No farms in there. Farms still don't quite have the cachet of a big, showy home like the ones in the book, but that's what I like about the farm. It's not about show. It's about "do": much more interesting in real life than in a picture, rather than the other way round.

I was looking at a Jacobean manor that had apparently been hewn from a single piece of oak and wondering whether to buy it, just hypothetically, when I saw this chicken book. Well, I like chickens. You know that. Everybody likes chickens, really. They're just nice to have around, apart from the eggs, and it suddenly occurred to me that maybe I could be keeping better chickens.

It's always possible to do things a bit better. I think that's the real joy of adulthood, getting better at things. I was about to reach for the book to start boning up when I realised it really doesn't take a whole book to explain everything you need to know about keeping chickens.

Nobody seems to understand bees. Bees are tricky. You need to go to college if you want bees, but everything you need to know about chickens can be written quite clearly in three sentences. Feed them chicken food. Let them run around. Lock them up at night.

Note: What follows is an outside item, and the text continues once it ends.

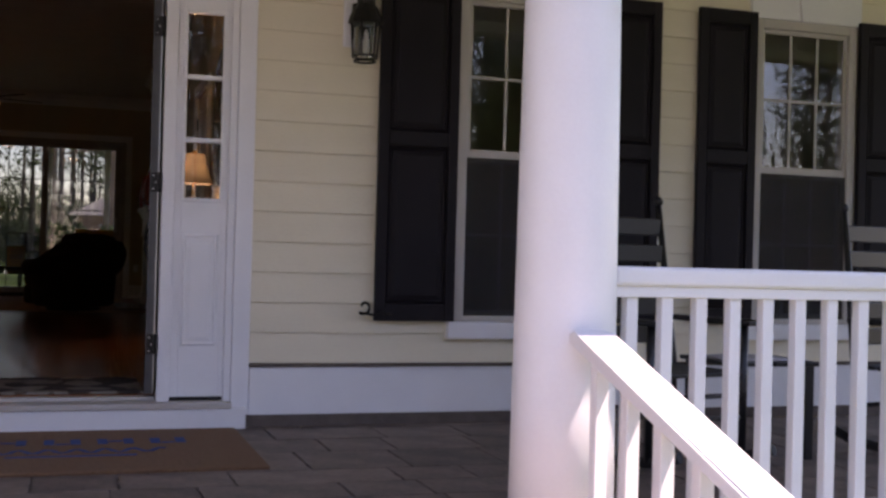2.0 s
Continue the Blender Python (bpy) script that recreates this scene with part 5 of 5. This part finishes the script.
# ---- front porch furniture ----
def rocker(at, rz):
    c = thing("rocking_chair", at, "black painted wooden slat-back rocking chair on the porch", "chair", "porch rocking chairs", rz)
    for x in (-0.27, 0.27):
        bm = B()
        tube(bm, [(x, -0.02 - 0.42, 0.10), (x, -0.28, 0.05), (x, 0.0, 0.025), (x, 0.25, 0.05), (x, 0.42, 0.11)], 0.017, 6, 1.6)
        part("rocker_runner", bm, M["black_paint"], c)
        bm = B()
        tube(bm, [(x, 0.22, 0.05), (x, 0.24, 0.45), (x * 0.9, 0.34, 1.19)], [0.02, 0.021, 0.014], 8)
        lathe(bm, [(0.012, 0), (0.024, 0.015), (0.018, 0.035), (0.005, 0.045)], 8, (x * 0.9, 0.34, 1.19))
        part("back_post", bm, M["black_paint"], c)
        bm = B()
        tube(bm, [(x, -0.24, 0.05), (x, -0.24, 0.64)], 0.02, 8)
        part("front_leg", bm, M["black_paint"], c)
        bm = B()
        rbox(bm, x - 0.045, x + 0.045, -0.32, 0.26, 0.635, 0.66, 0.008)
        part("armrest", bm, M["black_paint"], c)
    for k in range(8):
        bm = B()
        y = -0.25 + 0.062 * k
        rbox(bm, -0.27, 0.27, y, y + 0.05, 0.405, 0.425, 0.005)
        part("seat_slat", bm, M["black_paint"], c)
    for k in range(5):
        bm = B()
        z = 0.52 + 0.13 * k
        y = 0.245 + (z - 0.45) * 0.135
        rbox(bm, -0.25, 0.25, y - 0.008, y + 0.008, z, z + 0.085, 0.006)
        part("back_slat", bm, M["black_paint"], c)
    for y, z in ((-0.24, 0.22), (-0.24, 0.32), (0.23, 0.22)):
        bm = B()
        tube(bm, [(-0.27, y, z), (0.27, y, z)], 0.012, 6)
        part("stretcher", bm, M["black_paint"], c)
    return c


r0 = rocker((2.63, -1.25, PORCH_Z), 12)
copy_thing(r0, pose(4.10, -1.28, PORCH_Z, 0, 0, 16))
sdt = thing("porch_side_table", (3.15, -1.15, PORCH_Z), "low black slatted porch side table", "table")
for k in range(6):
    bm = B()
    rbox(bm, -0.25 + 0.085 * k, -0.175 + 0.085 * k, -0.22, 0.22, 0.44, 0.46, 0.004)
    part("top_slat", bm, M["black_paint"], sdt)
for x in (-0.21, 0.21):
    for y in (-0.18, 0.18):
        bm = B()
        rbox(bm, x - 0.02, x + 0.02, y - 0.02, y + 0.02, 0, 0.44, 0.003)
        part("leg", bm, M["black_paint"], sdt)
mg = thing("magazine", (3.15, -1.15, PORCH_Z + 0.46), "open magazine lying on the porch side table", "magazine")
for s in (-1, 1):
    bm = B()
    prism(bm, [(0, 0), (s * 0.05, 0.012), (s * 0.19, 0.004), (s * 0.19, 0.0)], "y", -0.13, 0.13)
    part("page", bm, M["grey_fabric"], mg)

dm = thing("doormat", (0.045, -0.63, PORCH_Z), "brown coir doormat with blue printed shapes", "doormat")
bm = B()
rbox(bm, -0.80, 0.80, -0.55, 0.55, 0.0, 0.016, 0.005)
part("coir_pad", bm, M["coir"], dm)
for k in range(5):
    bm = B()
    x = -0.50 + 0.235 * k
    rbox(bm, x - 0.08, x - 0.035, 0.12, 0.26, 0.0145, 0.018, 0.001)
    rbox(bm, x + 0.035, x + 0.08, 0.12, 0.26, 0.0145, 0.018, 0.001)
    rbox(bm, x - 0.03, x + 0.03, 0.12 + 0.06 * (k % 2), 0.145 + 0.06 * (k % 2), 0.0145, 0.018, 0.001)
    part("print_block", bm, M["blue"], dm, "blue printed block")
bm = B()
pts = [(-0.36 + 0.022 * k, -0.06 + 0.05 * math.sin(k * 1.15), 0.017) for k in range(36)]
tube(bm, pts, 0.014, 5, 0.15)
part("print_scroll", bm, M["blue"], dm, "blue printed scroll line")
bm = B()
rbox(bm, -0.26, 0.28, -0.20, -0.17, 0.0145, 0.018, 0.001)
part("print_bar", bm, M["blue"], dm, "blue printed bar")

# ---- back porch ----
BY = 15.9
bm = B()
box(bm, -2.86, 2.2, 12.66, BY + 0.15, -0.25, -0.05)
struct("back_porch_floor", bm, M["concrete"], "pale concrete floor of the screened back porch", "floor")
bm = B()
box(bm, -2.86, 2.3, 12.62, BY + 0.2, 2.55, 2.65)
struct("back_porch_ceiling", bm, M["trim"], "white back porch ceiling", "ceiling")
# White frame coloured taupe, so the porch shade sits in its material.
sw = new("screen_wall")
tagged(sw, "taupe framed screened porch wall with dark grid bars", "screen wall", kind="structure")
for x in (-2.80, -1.75, -0.32, 0.68, 2.1):
    bm = B()
    rbox(bm, x - 0.05, x + 0.05, BY, BY + 0.10, -0.05, 2.55, 0.005)
    part("post", bm, M["sash"] if x < -1 else M["slider"], sw)
bm = B()
rbox(bm, -2.75, -1.80, BY + 0.01, BY + 0.09, 1.86, 1.97, 0.004)
rbox(bm, -2.75, -1.80, BY + 0.01, BY + 0.09, 2.45, 2.55, 0.004)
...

Even if you get it wrong somehow, they'll probably be having a much better time than most other chickens in the world. I didn't buy the book but funnily enough now I wish I had. What on earth can be in it?

How to spot a broody bird

pheasants are laying now, too. Delicious eggs. I got home and there was a big tray of them, a gift from a breeder. "All fertilised," the note said, "so they'll hatch if you've got a broody chicken." I called him and asked how I could tell if a chicken is broody. "Yes, you can tell," he said. "She gets all broody. You can't miss it."

The homely mallard

There is a pair of mallards on the pond. I think mallards are my favourite thing at the moment, even better than cows. There is nothing more comfortable, more at home, than a duck on a pond. It seems to rub off if you spend time with them. I'm not completely sure but I think the female may be broody.